И Чехова-поэта Мейерхольд чувствовал лучше других…
«Исполнение пьес Чехова оттого-то и стало образцовым и вызвавшим подражания, что эмоции, настроения исполнителей созвучали с общим настроением тогдашней русской интеллигенции», — вспоминал позднее Мейерхольд.
Он говорил, что эта «созвучность» была так значительна, что помогала не замечать отсутствия у молодых актеров актерской техники.

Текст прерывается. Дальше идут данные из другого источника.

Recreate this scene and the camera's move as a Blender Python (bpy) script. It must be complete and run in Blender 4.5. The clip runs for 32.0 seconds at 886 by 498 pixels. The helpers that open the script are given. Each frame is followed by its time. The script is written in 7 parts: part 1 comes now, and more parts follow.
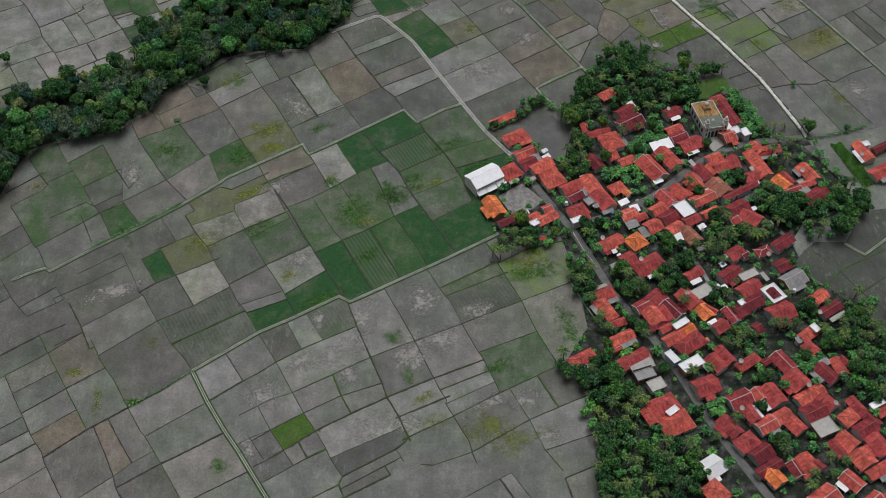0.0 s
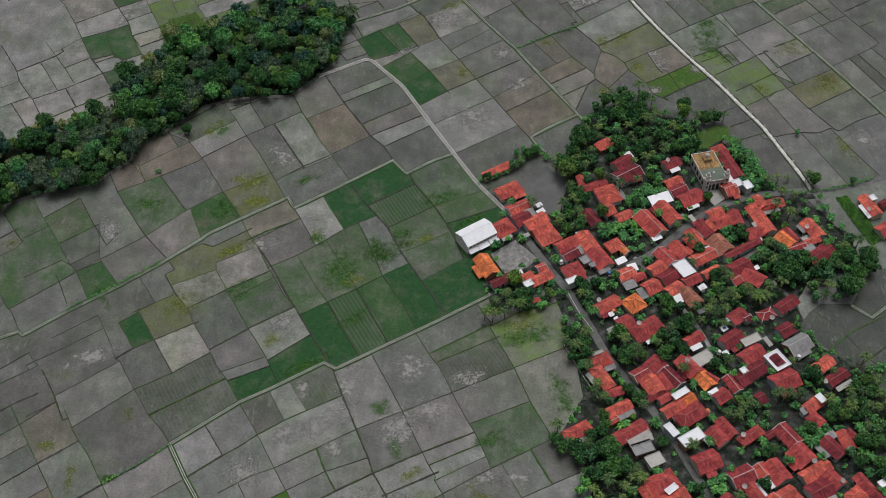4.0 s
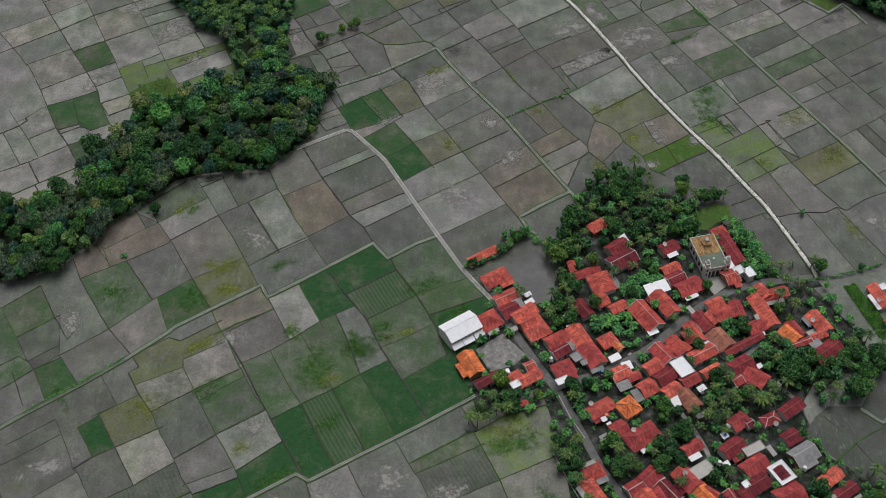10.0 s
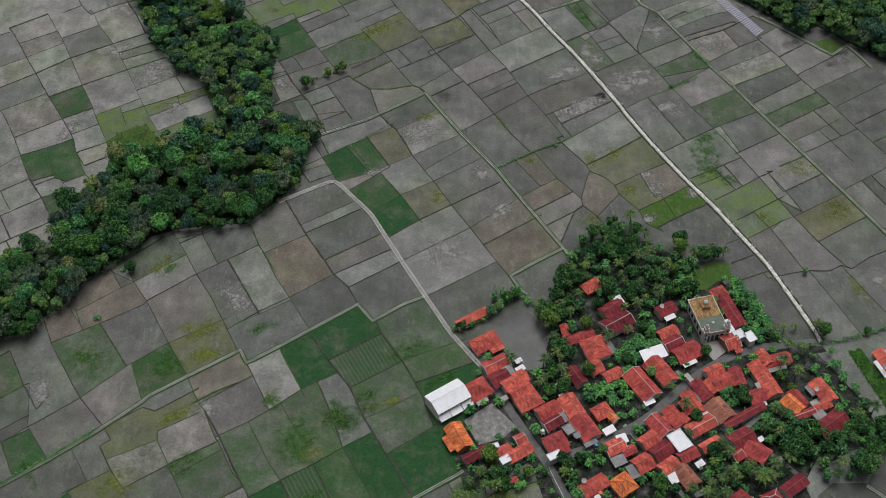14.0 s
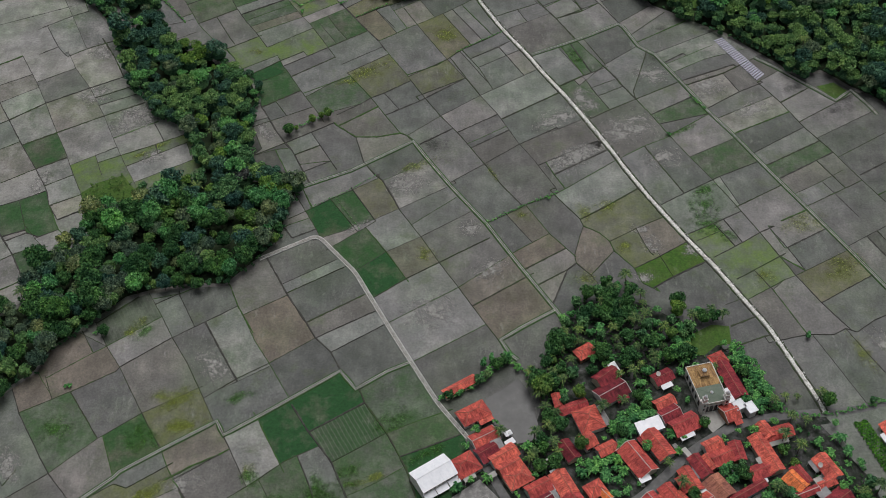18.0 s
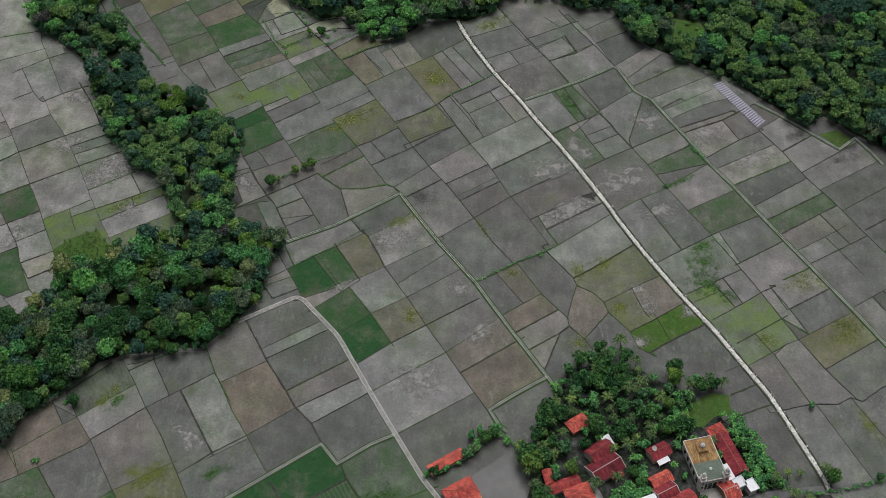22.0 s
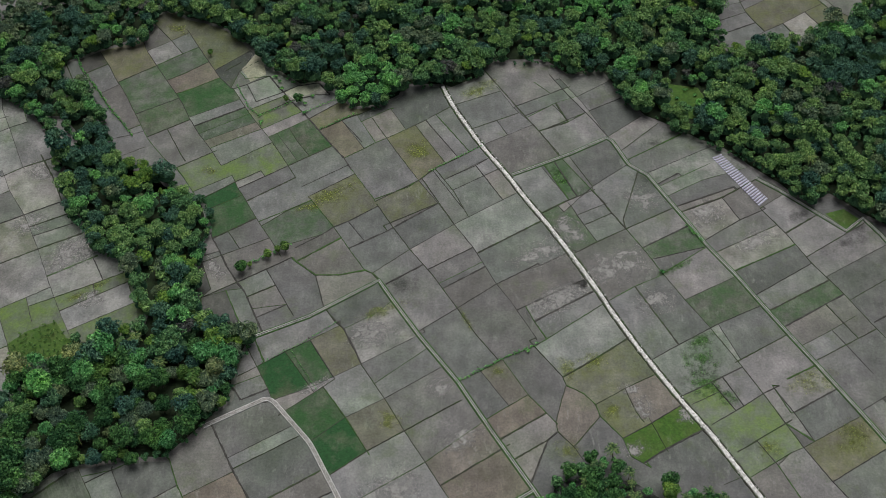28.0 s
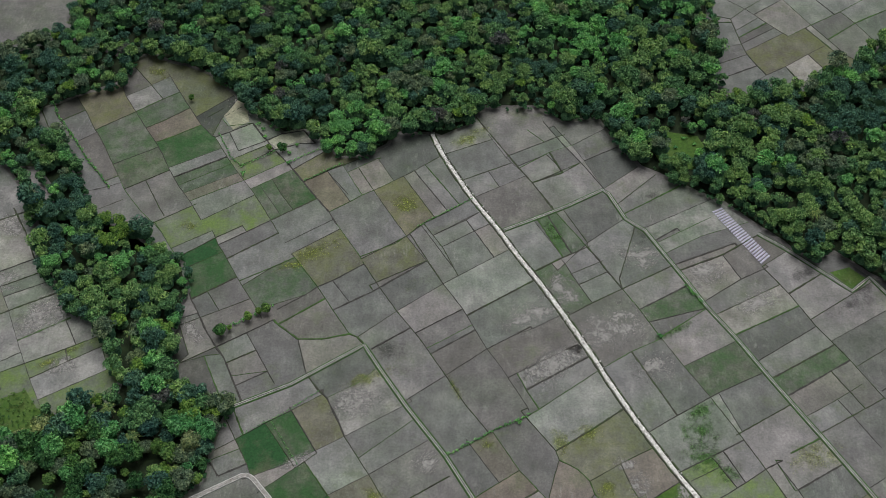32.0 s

Роль Треплева принесла Мейерхольду известное признание критики и театралов, привлекла к нему внимание, отчасти сочувственное, отчасти полемическое. Руководителям театра и партнерам мейерхольдовский Треплев нравился, и Немирович-Данченко в письме к Чехову с отчетом о премьере даже назвал его «мягким и трогательным» — слова неожиданные по отношению к актерской индивидуальности Мейерхольда. Нравится он и самому Чехову: нигде — ни в письмах писателя, ни в мемуарной литературе — не осталось следов недовольства исполнением роли Треплева, хотя мы знаем, как он сурово отзывался о Роксановой — Заречной и Станиславском — Тригорине. В ночь после премьеры спектакля Т. Л. Щепкина-Куперник написала Чехову: «Превосходен Костя — Мейерхольд, нервный, молодой, трогательный». То же писал и П. А. Сергеенко: «Костя (Мейерхольд) был вполне приличен и вспыхивал и кипел именно столько, сколько ему отпущено автором серы и селитры»[21]. Сергей Глаголь в газете «Курьер» писал: «Мейерхольд в роли Константина произвел сильное и неожиданное впечатление. До сих пор мы видели его то Василием Шуйским, то буффонирующим в роли маркиза Форлипополи в «Трактирщице», теперь же перед нами был хороший драматический актер, давший образ изломанного с детства неврастеника Константина. Сцена с матерью в третьем акте вышла у него и у Книппер так искренно, что публика среди действия покрыла ее аплодисментами». Борис Зайцев, отнюдь не принадлежавший к числу поклонников Мейерхольда, вспоминал: «Мейерхольд играл отлично — неудачника… Нервное, и одаренное, и недоодарепное дал Мейерхольд в этой фигуре: сыграл как бы себя самого».